(Entries with animation source code)
***

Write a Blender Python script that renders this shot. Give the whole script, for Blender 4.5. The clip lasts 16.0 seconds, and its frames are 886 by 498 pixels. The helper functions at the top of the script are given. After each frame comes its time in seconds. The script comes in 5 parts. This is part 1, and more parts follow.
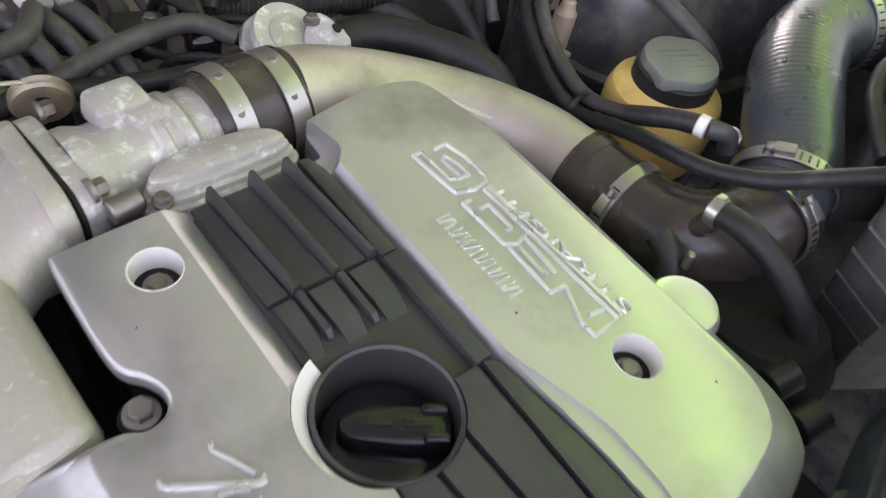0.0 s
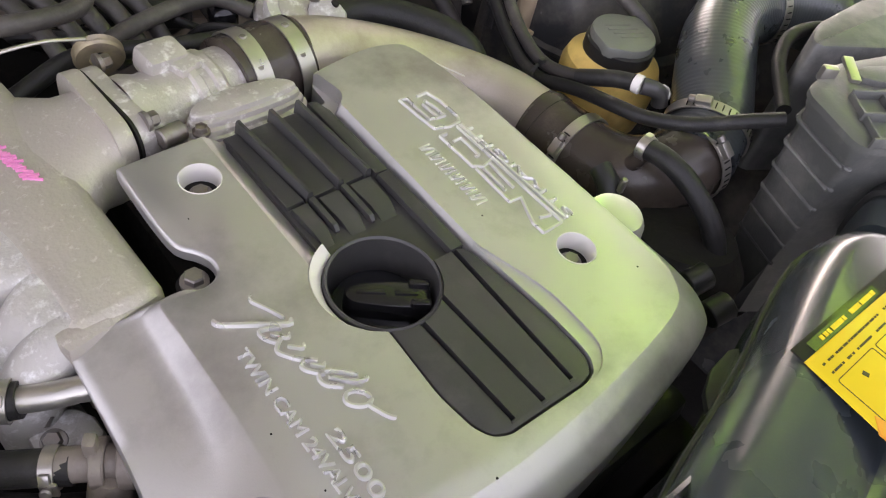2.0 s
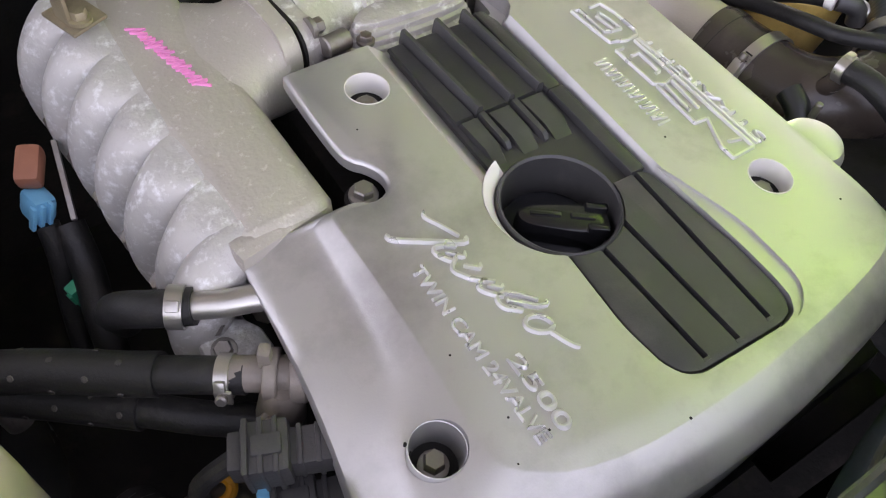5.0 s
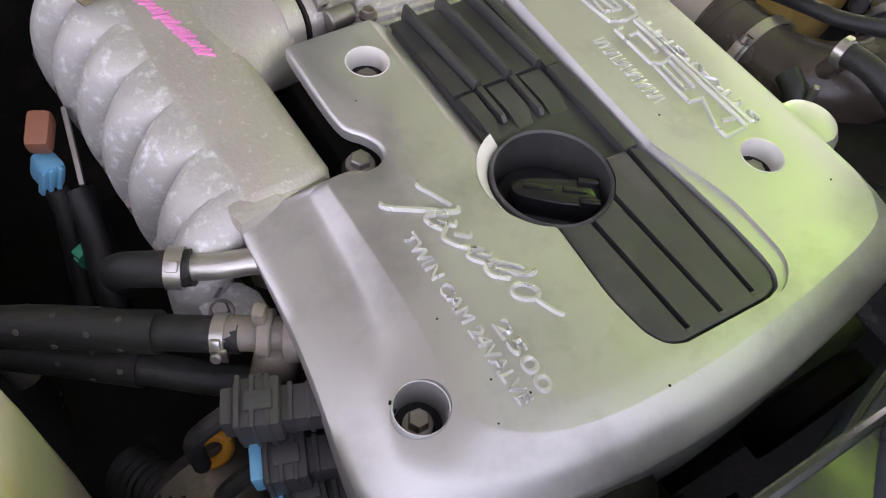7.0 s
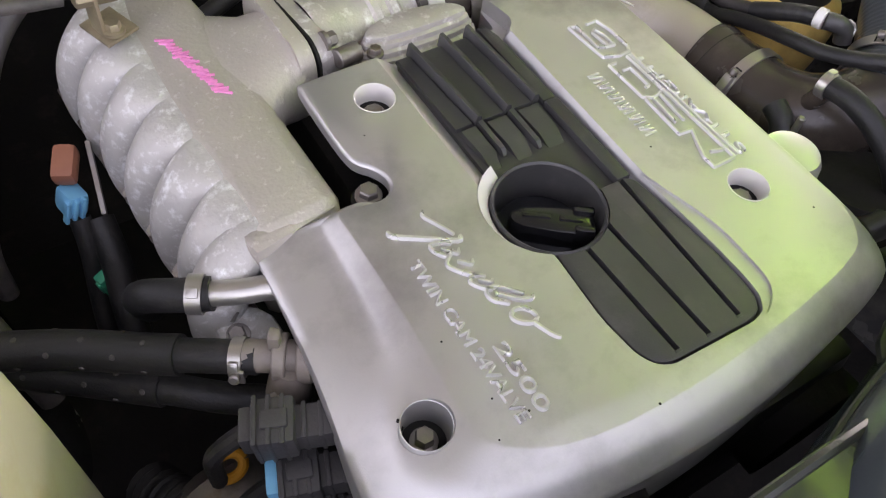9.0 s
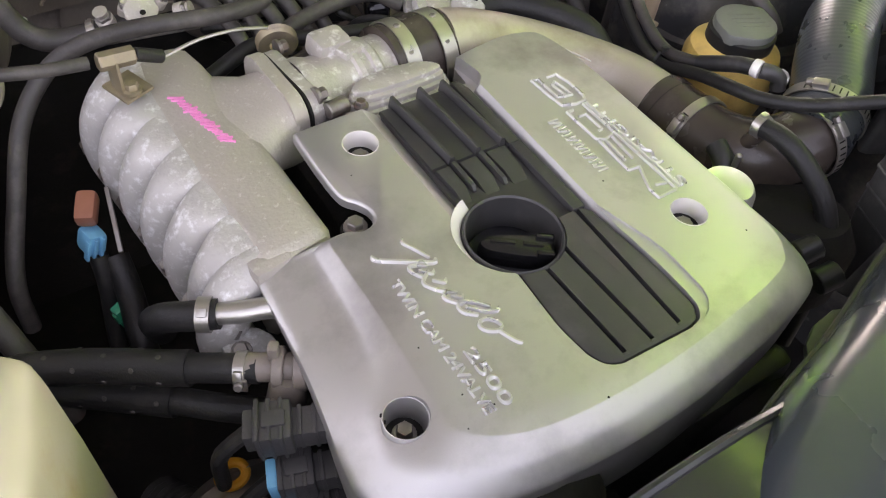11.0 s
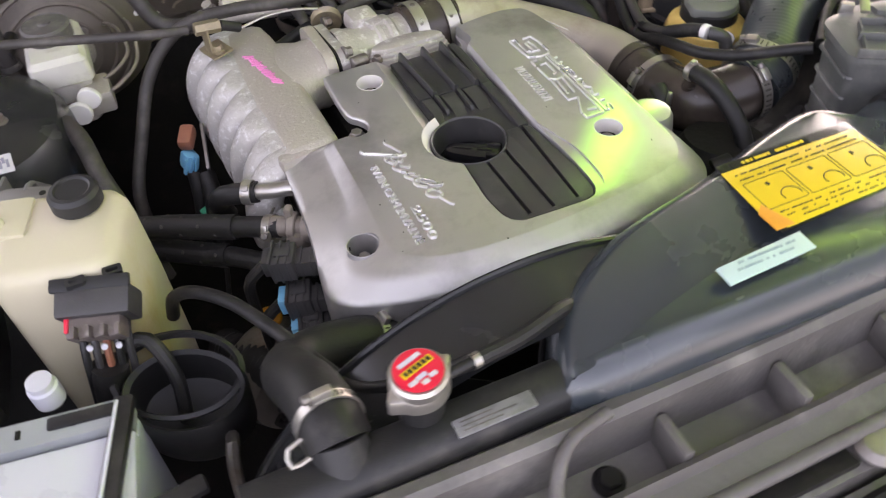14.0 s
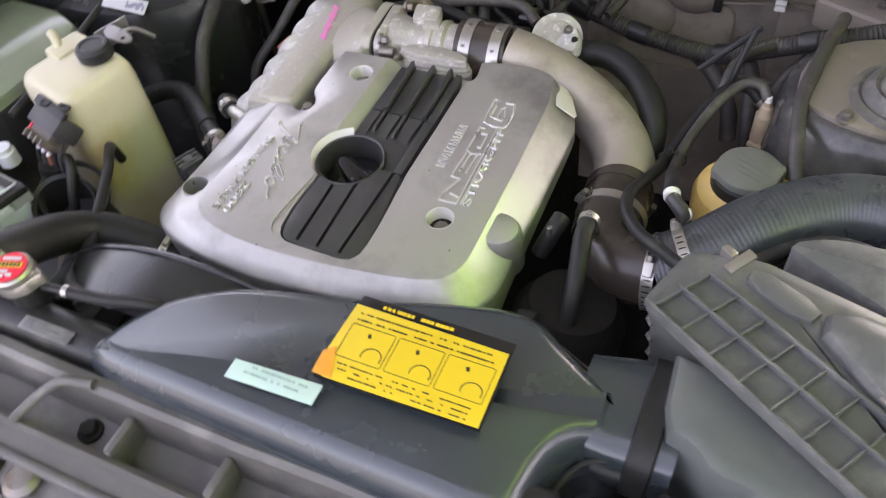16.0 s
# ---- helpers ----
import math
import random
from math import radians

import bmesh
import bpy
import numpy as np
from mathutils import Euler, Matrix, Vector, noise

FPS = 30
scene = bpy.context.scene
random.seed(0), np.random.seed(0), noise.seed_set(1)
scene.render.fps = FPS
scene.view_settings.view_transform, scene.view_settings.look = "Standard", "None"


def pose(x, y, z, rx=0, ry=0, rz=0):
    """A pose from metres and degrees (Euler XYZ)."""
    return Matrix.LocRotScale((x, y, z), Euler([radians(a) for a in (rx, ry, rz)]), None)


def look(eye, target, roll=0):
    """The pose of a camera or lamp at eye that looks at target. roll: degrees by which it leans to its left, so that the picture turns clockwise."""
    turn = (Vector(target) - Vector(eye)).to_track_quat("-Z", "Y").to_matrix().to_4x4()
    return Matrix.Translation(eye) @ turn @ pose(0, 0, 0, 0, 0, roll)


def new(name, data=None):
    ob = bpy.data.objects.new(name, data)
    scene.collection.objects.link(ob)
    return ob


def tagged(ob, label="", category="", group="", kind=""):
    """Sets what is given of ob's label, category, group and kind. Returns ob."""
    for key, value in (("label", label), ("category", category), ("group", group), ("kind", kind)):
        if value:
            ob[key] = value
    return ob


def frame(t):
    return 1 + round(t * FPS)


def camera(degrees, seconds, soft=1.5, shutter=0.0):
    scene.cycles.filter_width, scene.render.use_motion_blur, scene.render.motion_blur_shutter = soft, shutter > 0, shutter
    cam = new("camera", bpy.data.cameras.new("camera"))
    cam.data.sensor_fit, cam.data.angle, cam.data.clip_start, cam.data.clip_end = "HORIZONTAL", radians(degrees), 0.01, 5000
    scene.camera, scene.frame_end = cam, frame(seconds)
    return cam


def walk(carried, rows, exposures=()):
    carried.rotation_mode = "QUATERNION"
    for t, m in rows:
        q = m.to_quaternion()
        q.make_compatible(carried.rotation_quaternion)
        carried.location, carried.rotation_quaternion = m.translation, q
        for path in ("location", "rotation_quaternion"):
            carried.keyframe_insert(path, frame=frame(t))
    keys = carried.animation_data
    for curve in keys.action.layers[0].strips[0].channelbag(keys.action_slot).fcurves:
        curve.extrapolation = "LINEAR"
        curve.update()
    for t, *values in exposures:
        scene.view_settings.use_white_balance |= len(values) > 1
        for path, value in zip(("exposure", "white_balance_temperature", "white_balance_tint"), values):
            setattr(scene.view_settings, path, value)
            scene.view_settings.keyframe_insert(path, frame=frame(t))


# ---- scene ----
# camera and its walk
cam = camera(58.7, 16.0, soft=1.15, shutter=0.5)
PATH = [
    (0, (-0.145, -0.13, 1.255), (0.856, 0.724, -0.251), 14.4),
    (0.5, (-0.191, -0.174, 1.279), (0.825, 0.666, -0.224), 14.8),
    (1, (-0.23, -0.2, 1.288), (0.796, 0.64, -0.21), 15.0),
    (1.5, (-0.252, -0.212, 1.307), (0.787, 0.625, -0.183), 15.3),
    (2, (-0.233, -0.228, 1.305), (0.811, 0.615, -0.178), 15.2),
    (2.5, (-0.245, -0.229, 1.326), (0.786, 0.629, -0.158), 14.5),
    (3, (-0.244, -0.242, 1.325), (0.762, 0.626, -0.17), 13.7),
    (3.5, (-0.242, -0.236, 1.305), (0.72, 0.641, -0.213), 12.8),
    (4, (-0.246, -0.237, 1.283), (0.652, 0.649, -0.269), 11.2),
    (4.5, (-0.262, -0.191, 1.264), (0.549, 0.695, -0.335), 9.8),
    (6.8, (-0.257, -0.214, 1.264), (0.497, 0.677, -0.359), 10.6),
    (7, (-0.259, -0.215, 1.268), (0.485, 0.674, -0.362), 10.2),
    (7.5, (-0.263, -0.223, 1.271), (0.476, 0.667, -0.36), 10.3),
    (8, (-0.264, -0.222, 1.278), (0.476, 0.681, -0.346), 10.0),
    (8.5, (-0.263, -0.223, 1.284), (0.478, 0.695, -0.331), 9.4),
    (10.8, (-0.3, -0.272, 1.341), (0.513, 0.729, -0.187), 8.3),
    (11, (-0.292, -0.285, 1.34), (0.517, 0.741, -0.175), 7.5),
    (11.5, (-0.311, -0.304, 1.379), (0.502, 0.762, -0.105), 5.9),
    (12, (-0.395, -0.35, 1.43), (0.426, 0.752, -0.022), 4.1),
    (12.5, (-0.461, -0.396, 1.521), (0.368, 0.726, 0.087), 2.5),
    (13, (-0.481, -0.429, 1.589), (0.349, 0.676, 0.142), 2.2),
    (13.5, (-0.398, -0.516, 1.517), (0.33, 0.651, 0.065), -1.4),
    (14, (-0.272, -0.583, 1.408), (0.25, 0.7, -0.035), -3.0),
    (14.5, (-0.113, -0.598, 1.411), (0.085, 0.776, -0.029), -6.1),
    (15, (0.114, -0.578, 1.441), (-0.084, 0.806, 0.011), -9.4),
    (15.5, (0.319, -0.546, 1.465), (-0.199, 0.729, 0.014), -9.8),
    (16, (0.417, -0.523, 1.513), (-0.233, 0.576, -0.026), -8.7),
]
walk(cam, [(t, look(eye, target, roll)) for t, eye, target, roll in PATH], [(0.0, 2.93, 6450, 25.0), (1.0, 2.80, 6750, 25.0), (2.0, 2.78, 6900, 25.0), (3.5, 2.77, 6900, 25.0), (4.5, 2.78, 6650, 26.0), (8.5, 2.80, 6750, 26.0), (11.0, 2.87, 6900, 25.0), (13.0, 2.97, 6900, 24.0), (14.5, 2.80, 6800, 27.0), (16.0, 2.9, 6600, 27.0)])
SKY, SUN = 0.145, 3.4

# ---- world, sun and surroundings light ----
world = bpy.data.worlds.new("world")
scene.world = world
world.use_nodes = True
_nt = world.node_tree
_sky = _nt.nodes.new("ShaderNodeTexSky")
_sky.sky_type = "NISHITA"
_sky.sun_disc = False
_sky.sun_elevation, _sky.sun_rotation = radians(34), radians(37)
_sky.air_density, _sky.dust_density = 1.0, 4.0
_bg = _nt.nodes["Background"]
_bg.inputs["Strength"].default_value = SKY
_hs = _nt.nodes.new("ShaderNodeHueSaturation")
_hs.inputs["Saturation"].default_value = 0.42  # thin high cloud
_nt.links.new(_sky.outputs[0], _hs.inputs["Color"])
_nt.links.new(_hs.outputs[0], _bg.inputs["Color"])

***

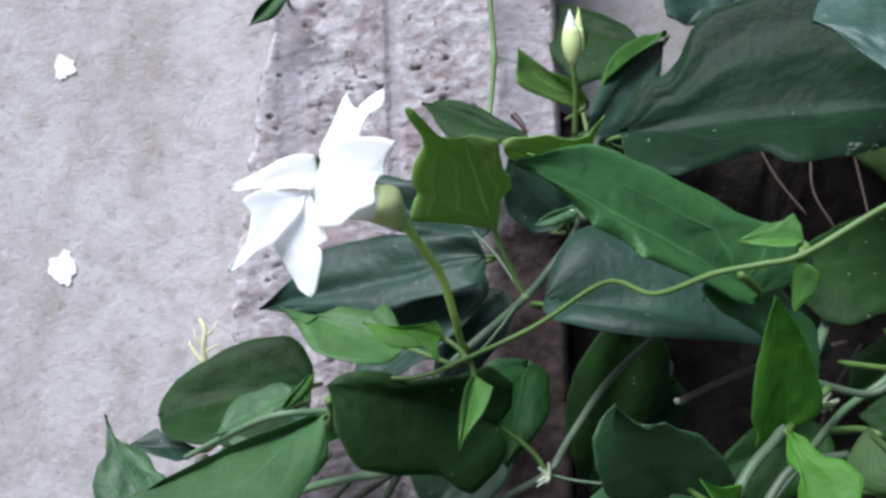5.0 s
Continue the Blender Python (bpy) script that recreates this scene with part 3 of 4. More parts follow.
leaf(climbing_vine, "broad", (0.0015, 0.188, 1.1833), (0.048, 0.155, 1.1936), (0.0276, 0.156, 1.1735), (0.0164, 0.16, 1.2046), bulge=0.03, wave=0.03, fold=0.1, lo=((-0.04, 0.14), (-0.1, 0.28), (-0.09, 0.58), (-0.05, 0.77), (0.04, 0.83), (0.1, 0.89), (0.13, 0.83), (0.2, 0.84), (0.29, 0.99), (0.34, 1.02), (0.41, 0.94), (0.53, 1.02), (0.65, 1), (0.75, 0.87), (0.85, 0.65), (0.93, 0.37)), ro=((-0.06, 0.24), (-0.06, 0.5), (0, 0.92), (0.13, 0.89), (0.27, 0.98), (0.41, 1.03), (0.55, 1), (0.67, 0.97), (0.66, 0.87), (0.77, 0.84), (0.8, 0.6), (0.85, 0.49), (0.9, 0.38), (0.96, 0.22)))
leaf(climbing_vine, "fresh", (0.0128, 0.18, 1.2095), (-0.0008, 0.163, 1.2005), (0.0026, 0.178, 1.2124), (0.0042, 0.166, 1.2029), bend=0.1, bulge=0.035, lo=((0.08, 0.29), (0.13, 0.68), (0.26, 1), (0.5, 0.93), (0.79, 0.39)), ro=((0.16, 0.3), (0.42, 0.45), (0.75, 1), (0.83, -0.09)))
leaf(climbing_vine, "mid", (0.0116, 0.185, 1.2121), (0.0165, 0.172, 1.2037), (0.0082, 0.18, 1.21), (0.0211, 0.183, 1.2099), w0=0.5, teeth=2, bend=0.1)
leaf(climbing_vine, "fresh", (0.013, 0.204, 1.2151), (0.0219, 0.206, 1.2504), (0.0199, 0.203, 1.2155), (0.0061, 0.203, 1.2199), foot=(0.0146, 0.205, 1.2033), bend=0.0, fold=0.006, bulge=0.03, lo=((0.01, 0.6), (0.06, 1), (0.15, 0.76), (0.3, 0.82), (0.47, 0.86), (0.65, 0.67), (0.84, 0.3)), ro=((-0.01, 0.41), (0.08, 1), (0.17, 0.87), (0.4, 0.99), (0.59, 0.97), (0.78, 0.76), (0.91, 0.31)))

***

> **SET PROBLEM**
Exactly reproduce the stretch from the line with "# ---- helpers" through the line with "return Matrix.LocRotScale((x, y, z), Euler([radians(a)", including both ends and nothing else.

> **TASK OUTPUT**
# ---- helpers ----
import math
import random
from math import radians

import bmesh
import bpy
import numpy as np
from mathutils import Euler, Matrix, Vector, noise

FPS = 30
scene = bpy.context.scene
random.seed(0), np.random.seed(0), noise.seed_set(1)
scene.render.fps = FPS
scene.view_settings.view_transform, scene.view_settings.look = "Standard", "None"


def pose(x, y, z, rx=0, ry=0, rz=0):
    """A pose from metres and degrees (Euler XYZ)."""
    return Matrix.LocRotScale((x, y, z), Euler([radians(a) for a in (rx, ry, rz)]), None)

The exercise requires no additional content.